You can install the applications or view the installed applications on each of the cluster in Truefoundry.

The set of mandatory dependencies are:

  1. ArgoCD, Argo Rollout : TrueFoundry relies on ArgoCD Application object to deploy the applications inside a Kubernetes cluster. The infra applications are deployed in the default project in argocd while the user deployed applications are deployed in tfy-apps project. ArgoRollouts is used to power the rollout process of deployments - enabling blue-green, canary and different rollout strategies.
  2. Argo Workflows : Truefoundry uses ArgoRollouts to run the jobs deployed on the platform.
  3. Istio : Istio is used as the Ingress controller and also to power functionalities of Oauth authentication for Notebooks and traffic shaping abilities. Truefoundry doesn't impose the sidecar inject by default - its only done if we try to do request count based autoscaling or are trying to mirror or intercept traffic.

The rest of the dependencies are more use-case based and optional depending on if you are using that feature.

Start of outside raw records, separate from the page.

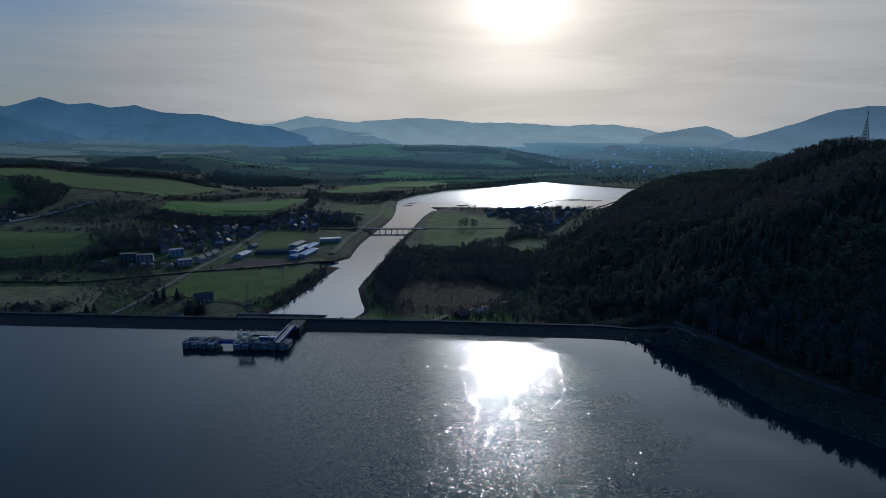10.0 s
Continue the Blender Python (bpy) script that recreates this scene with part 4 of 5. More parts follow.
def cabin(at, w, d, h, mat, label):
    ob = holder("container", U @ pose(*at), label, "container", "cabins on the platform")
    part("shell", boxes((0, w, 0, d, 0, h)), mat, ob)
    part("roof", boxes((-0.15, w + 0.15, -0.15, d + 0.15, h, h + 0.15)), WHITE, ob, "pale flat roof")
    part("door", boxes((w * 0.3, w * 0.3 + 0.9, -0.06, 0.0, 0.1, min(2.1, h - 0.2))), GREY, ob)
    for x in (w * 0.62, w * 0.82):
        part("window", boxes((x, x + 0.6, -0.05, 0.0, 1.0, 1.8)), GLASS, ob)


link_bridge(), gantry_crane()
cabin((35.4, 8.2, 4.4), 4.2, 2.6, 2.4, BLUE, "blue steel container on the concrete platform")
cabin((40.4, 8.6, 4.4), 3.6, 2.6, 2.2, GREY, "grey steel container on the concrete platform")


def footbridge():
    a, b = Vector((-140.6, 340.5, 4.9)), Vector((-134.0, 362.5, 5.2))
    run = (b - a).length
    turn = math.degrees(math.atan2(b.y - a.y, b.x - a.x))
    ob = holder("footbridge", pose(a.x, a.y, 0, 0, 0, turn), "bright blue steel footbridge from the dam to the intake", "bridge")
    for y in (-2.0, 1.75):
        part("girder", boxes((-4.0, run + 1.0, y, y + 0.25, 4.5, 5.9)), BLUE, ob)
        part("rail_cap", boxes((-4.0, run + 1.0, y - 0.08, y + 0.33, 5.9, 6.0)), WHITE, ob, "pale rail along the top of the girder")
        for i in range(14):
            x = -3.5 + i * (run + 4) / 13
            part("stiffener", boxes((x - 0.06, x + 0.06, y - 0.1, y, 4.5, 5.9)), BLUE, ob)
    part("deck", boxes((-4.0, run + 1.0, -1.75, 1.75, 4.55, 4.85)), GREY, ob, "grey deck plates")


footbridge()


def abutment():
    """Stone-faced spur that carries the shore end of the footbridge."""
    ob = holder("abutment", pose(-133.2, 364.2, 0, 0, 0, -15.8), "dark stone-faced abutment of the footbridge", "abutment", kind="structure")
    bm = bmesh.new()
    lo = [bm.verts.new(p) for p in ((-4.6, -4.2, -9), (4.6, -4.2, -9), (4.4, 15, -9), (-4.4, 15, -9))]
    hi = [bm.verts.new(p) for p in ((-3.6, -1.6, 4.0), (3.6, -1.6, 4.0), (4, 15, 3.62), (-4, 15, 3.62))]
    bm.faces.new(hi)
    for i in range(4):
        bm.faces.new((lo[i], lo[(i + 1) % 4], hi[(i + 1) % 4], hi[i]))
    part("mound", bm, RIPRAP, ob)
    part("bearing", boxes((-3.2, 3.2, -2.2, 0.4, 3.0, 4.6)), CONCRETE, ob)


abutment()


def shore_platform():
    ob = holder("jetty", pose(-152, 365.5, 0, 0, 0, -15.8), "small dark floating jetty at the foot of the dam", "jetty")
    part("deck", boxes((-5, 5, -1.2, 1.2, 0.15, 0.5)), WET_SHADE, ob)
    for x in (-4, 0, 4):
        part("float", boxes((x - 0.8, x + 0.8, -1.1, 1.1, -0.4, 0.15)), GREY, ob)


shore_platform()


def dam_details():
    """Marker posts on the crest, a gauge post and an outlet block in the water's edge."""
    cx, cy, nx, ny = dam_line(13.0)
    first = None
    for i in range(6, len(cx) - 2):
        if cx[i] < -330 or -150 < cx[i] < -118:
            continue
        m = pose(float(cx[i] + 15.1 * nx[i]), float(cy[i] + 15.1 * ny[i]), float(crest_height(cx[i])) - 0.4)
        if first:
            copy_thing(first, m)
            continue
        first = holder("marker_post", m, "short white marker post beside the crest road", "post", "posts on the dam crest")
        part("post", beams(((0, 0, -0.2), (0, 0, 1.0)), r=0.11, sides=6), WHITE, first)
        part("cap", beams(((0, 0, 1.0), (0, 0, 1.12)), r=0.15, sides=6), GREY, first, "grey metal cap")
    ob = holder("gauge_post", pose(42.6, 311.6, -1), "thin dark water gauge post at the foot of the dam", "post")
    part("post", beams(((0, 0, 0), (0, 0, 3.4)), r=0.08, sides=6), WET_SHADE, ob)
    part("gauge_board", boxes((-0.12, 0.12, -0.14, -0.08, 1.2, 3.1)), WHITE, ob, "white gauge board")
    ob = holder("outlet_block", pose(53.4, 306.2, -1.2, 0, 0, -30), "dark wet concrete outlet block at the waterline", "outlet")
    part("block", boxes((-1.6, 1.6, -1.4, 1.6, 0, 2.5)), WET_SHADE, ob)
    part("lip", boxes((-1.9, 1.9, -1.7, 1.6, 2.5, 2.75)), CONCRETE, ob, "grey concrete lip")


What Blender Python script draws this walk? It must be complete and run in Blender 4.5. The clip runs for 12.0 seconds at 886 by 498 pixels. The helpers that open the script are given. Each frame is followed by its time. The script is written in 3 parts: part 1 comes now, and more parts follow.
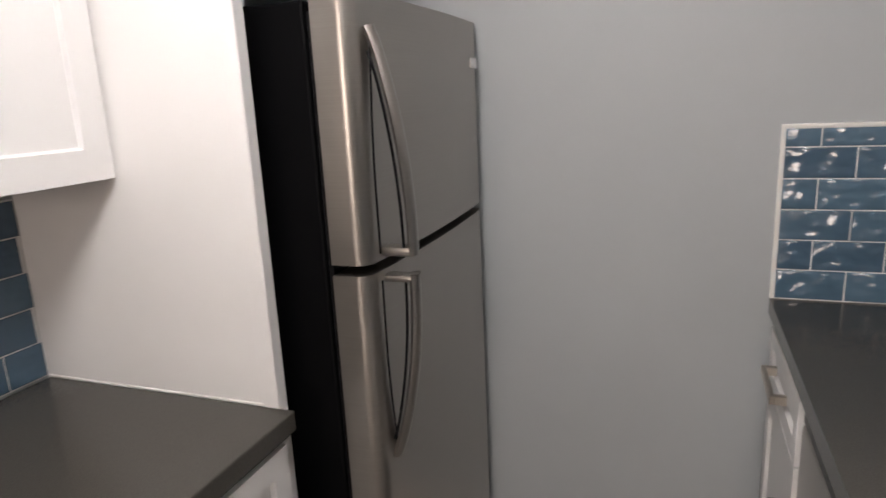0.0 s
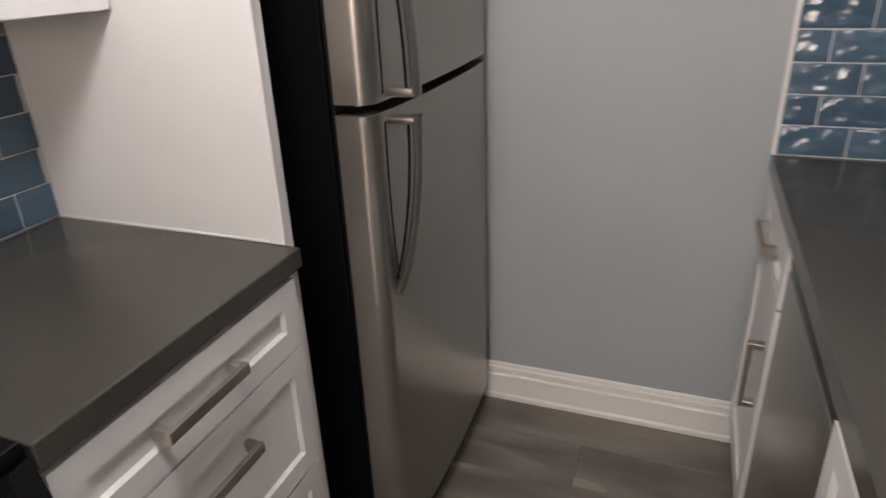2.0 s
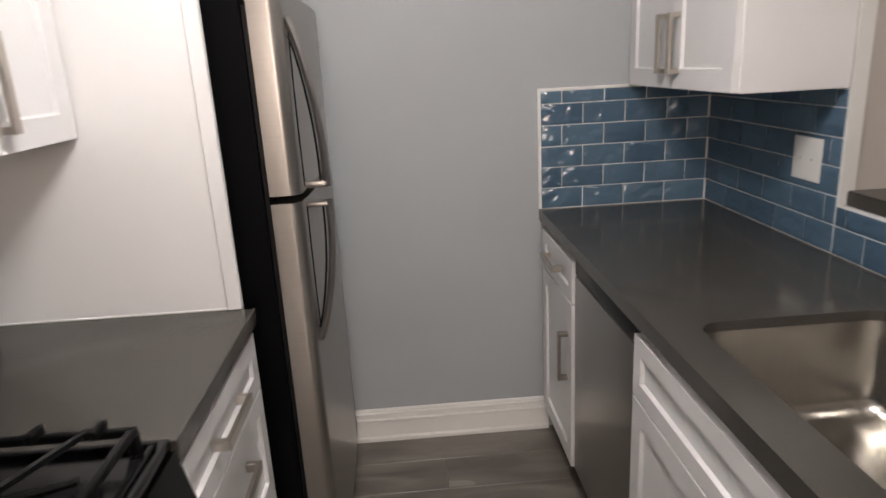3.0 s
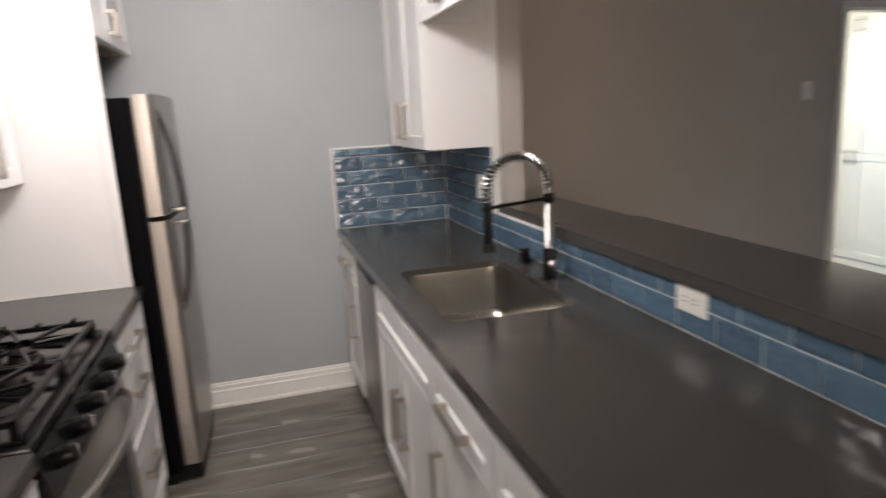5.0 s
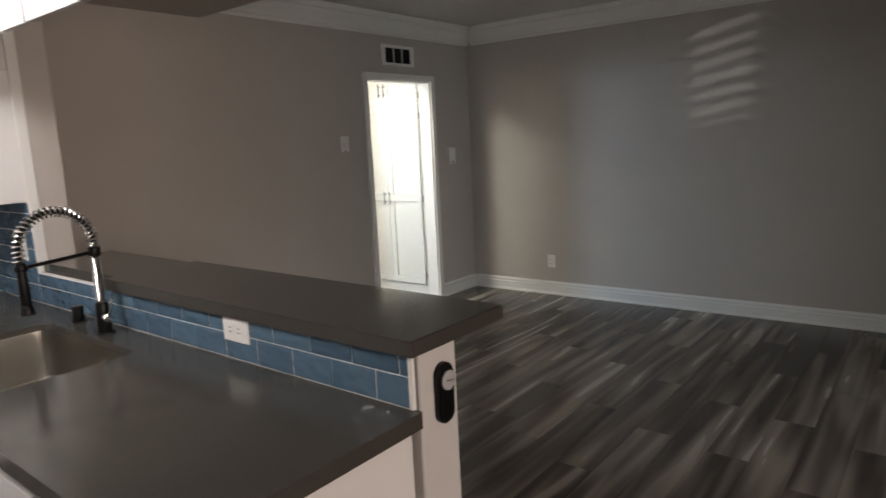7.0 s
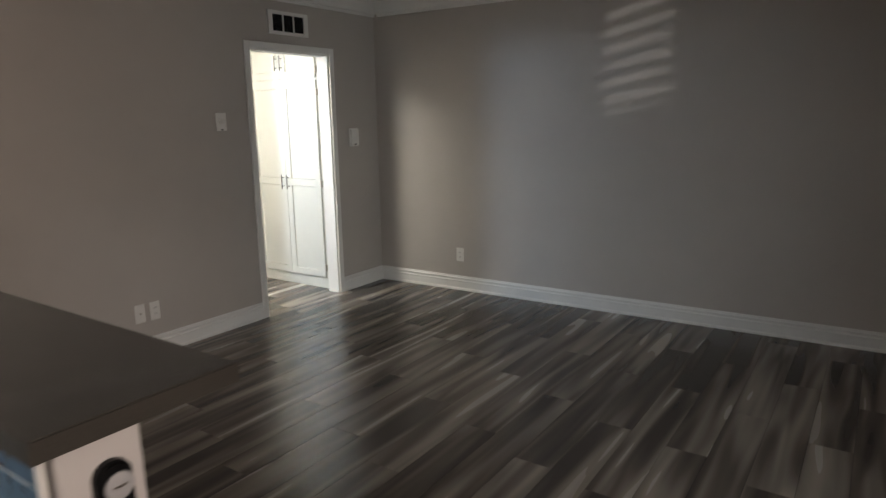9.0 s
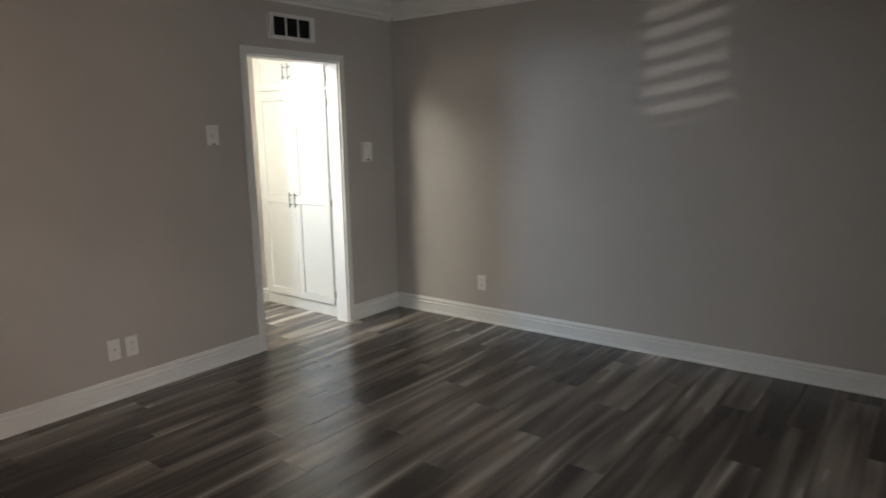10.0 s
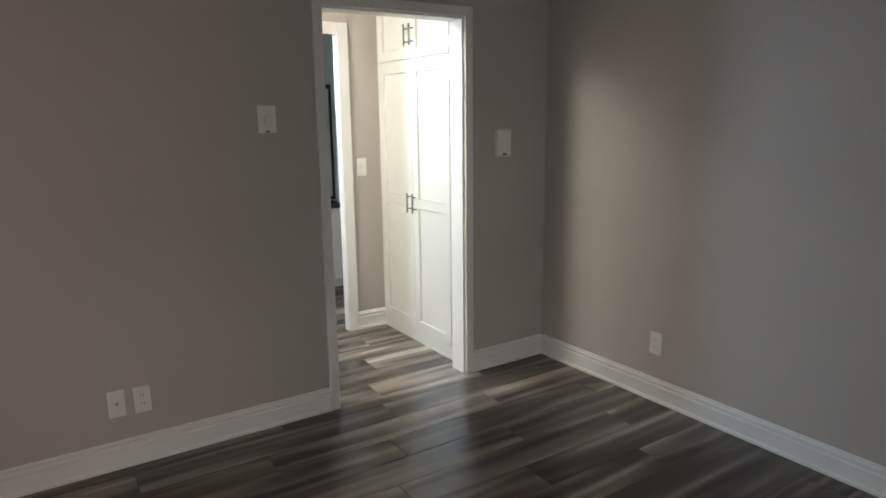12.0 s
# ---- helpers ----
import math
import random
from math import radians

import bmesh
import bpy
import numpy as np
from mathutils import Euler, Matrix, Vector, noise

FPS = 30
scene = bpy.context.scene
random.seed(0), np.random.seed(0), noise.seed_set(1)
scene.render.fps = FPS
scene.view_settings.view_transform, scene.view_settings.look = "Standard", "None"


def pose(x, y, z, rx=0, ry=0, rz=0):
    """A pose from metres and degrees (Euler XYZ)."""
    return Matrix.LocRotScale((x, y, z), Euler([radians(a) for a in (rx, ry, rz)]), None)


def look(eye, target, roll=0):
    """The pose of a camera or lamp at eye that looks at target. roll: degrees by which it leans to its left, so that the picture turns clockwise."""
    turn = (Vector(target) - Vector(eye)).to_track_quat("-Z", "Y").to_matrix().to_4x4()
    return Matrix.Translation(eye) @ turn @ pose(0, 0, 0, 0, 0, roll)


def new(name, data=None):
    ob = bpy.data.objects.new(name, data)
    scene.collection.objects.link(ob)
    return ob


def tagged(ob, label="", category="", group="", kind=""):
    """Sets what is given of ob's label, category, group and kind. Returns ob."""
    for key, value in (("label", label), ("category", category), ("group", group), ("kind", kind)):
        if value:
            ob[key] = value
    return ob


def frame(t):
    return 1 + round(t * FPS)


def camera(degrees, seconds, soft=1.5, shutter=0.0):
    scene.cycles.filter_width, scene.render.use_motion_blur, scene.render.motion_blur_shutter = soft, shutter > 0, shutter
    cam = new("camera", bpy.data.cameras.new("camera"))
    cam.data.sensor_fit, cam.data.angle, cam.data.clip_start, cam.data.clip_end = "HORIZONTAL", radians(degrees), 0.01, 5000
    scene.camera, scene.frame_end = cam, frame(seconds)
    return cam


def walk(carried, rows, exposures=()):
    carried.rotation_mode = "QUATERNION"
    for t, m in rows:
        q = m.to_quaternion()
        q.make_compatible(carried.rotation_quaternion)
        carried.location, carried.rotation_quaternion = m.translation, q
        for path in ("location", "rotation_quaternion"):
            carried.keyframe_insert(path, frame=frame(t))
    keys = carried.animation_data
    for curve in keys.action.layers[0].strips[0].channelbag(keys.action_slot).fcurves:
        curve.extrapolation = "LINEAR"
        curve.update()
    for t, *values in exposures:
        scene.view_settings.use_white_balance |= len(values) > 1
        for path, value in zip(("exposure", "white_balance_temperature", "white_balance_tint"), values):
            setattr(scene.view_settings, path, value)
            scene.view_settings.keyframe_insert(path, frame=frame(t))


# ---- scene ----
cam = camera(68.7, 12.0, 1.5, 0.5)
PATH = [
    (0, (0.129, 0.094, 1.453), (-0.551, 1.916, 0.988), -2.8),
    (0.5, (0.184, 0.095, 1.439), (-0.661, 1.835, 0.931), -3.2),
    (1, (0.189, 0.108, 1.403), (-0.625, 1.782, 0.671), -3.0),
    (1.5, (0.176, 0.107, 1.382), (-0.603, 1.742, 0.534), -2.8),
    (2, (0.141, 0.059, 1.395), (-0.519, 1.761, 0.576), -2.2),
    (2.5, (-0.025, -0.166, 1.399), (-0.044, 1.716, 0.724), -4.3),
    (2.7, (-0.078, -0.286, 1.418), (-0.025, 1.617, 0.806), -3.8),
    (4.3, (-0.187, -1.285, 1.503), (0.06, 0.65, 1.059), -4.2),
    (4.5, (-0.149, -1.383, 1.504), (0.122, 0.557, 1.101), -4.2),
    (5, (-0.055, -1.647, 1.505), (0.482, 0.234, 1.089), -3.1),
    (5.5, (-0.004, -1.815, 1.502), (0.935, -0.087, 1.137), -4.0),
    (6, (-0.046, -1.858, 1.518), (1.21, -0.34, 1.173), -3.7),
    (6.5, (-0.074, -1.883, 1.522), (1.354, -0.524, 1.187), -3.4),
    (7, (-0.05, -1.897, 1.513), (1.49, -0.665, 1.178), -2.8),
    (7.5, (-0.027, -1.923, 1.514), (1.606, -0.823, 1.162), -2.4),
    (7.7, (-0.014, -1.936, 1.517), (1.651, -0.886, 1.163), -2.4),
    (9.3, (0.788, -1.95, 1.526), (2.397, -0.832, 1.124), -0.7),
    (9.5, (0.903, -1.889, 1.55), (2.511, -0.762, 1.172), -0.7),
    (10, (1.164, -1.755, 1.522), (2.717, -0.549, 1.158), -1.0),
    (10.5, (1.507, -1.613, 1.529), (2.894, -0.224, 1.142), -0.9),
    (11, (1.832, -1.375, 1.521), (3.189, 0.046, 1.149), -2.4),
    (11.5, (2.213, -1.218, 1.504), (3.455, 0.31, 1.151), -1.7),
    (12, (2.589, -1.041, 1.529), (3.655, 0.6, 1.117), -0.7),
]
EXPOSURES = [(0, -0.18), (2.7, -0.20), (4.3, -0.05), (6.0, 0.02), (9.3, 0.10), (10.5, 0.18), (12.0, -0.06)]
walk(cam, [(t, look(eye, target, roll)) for t, eye, target, roll in PATH], EXPOSURES)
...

  1. Keda for workload Autoscaling: Truefoundry uses Keda to autoscale your workloads based on time, requests count, CPU or queue length.
  2. Prometheus for Metrics: Prometheus powers the metrics dashboard in Truefoundry. Prometheus also helps provide some of the metrics for autoscaling.
  3. Loki for Logs: The logs feature in Truefoundry is powered via Loki. This is optional and you can choose to provide your own logging solution.
  4. GPU operator : This is Truefoundry provided helm chart for brining up GPU nodes in different clouds. Its based on Nvidia's GPU operator.
  5. Grafana : You can install the Truefoundry grafana helm chart that comes with a lot of inbuilt dashboards for cluster monitoring.

AWS Specific Components:

  1. Metrics-Server: This is required on AWS EKS cluster for metrics collection.
  2. AWS Ebs CSI Driver : This is required for supporting EBS volumes on EKS cluster.
  3. AWS Efs CSI Driver : Required for supporting EFS volumes for EFS cluster.
  4. TFY Inferentia operator : This is required for supporting Inferentia machines on EKS.

Azure Specific Components:

  1. Cert-Manager : This is needed for provisioning certificates on Azure AKS cluster.